People’s behavior was going in one direction, and that was, “I want all the stuff, just give it to me.” Now, obviously, there are always going to be collectors. You can serve them too, by the way. I was a collector. I didn’t want to rent, and I wasn’t into the streaming thing. I wasn’t going to make playlists. I wanted all of my music that I’ve ever had.
For some of us, they even created tools that would help you export your music, so that you could grab your entire MP3 library and all your ripped CDs and carry them with you. That helped persuade me eventually, but most of us were just trying to listen to everything that we wanted whenever we wanted. They were smart to follow what the crowd was doing. They just had to figure out how to monetize it.

We’re looking at Taylor Swift and using her career to chart us through this era. Her albums Fearless and Speak Now came out in this time of big disruption, with early streaming and people still buying records. Do you think she, as an artist, understood that this change was coming and was changing her strategy? Because all the way up to Midnights, she has been a master of marketing an album, but nobody knew at the time that this was going to happen. Is she following the standard playbook or is she evolving?

“In the 2010s, with each record release, there seemed to be a major dispute with the streamers.”

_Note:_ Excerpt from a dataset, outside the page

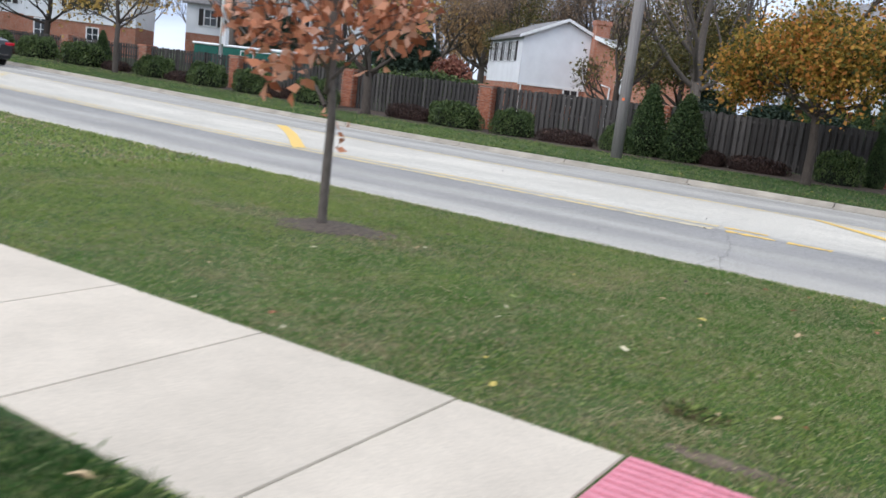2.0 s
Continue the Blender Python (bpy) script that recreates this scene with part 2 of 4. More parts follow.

Well in the 2010s, with each record release, there seemed to be a major dispute with the streamers. She wanted to get better terms, and she was able to use her clout to bring a lot of attention to areas where other artists were also unhappy about some of these streaming arrangements. A lot of her early records were released on CD, but by Red, there was a lot of pressure to put things on streaming. She said, “No, I’m not going to put it up on Spotify.”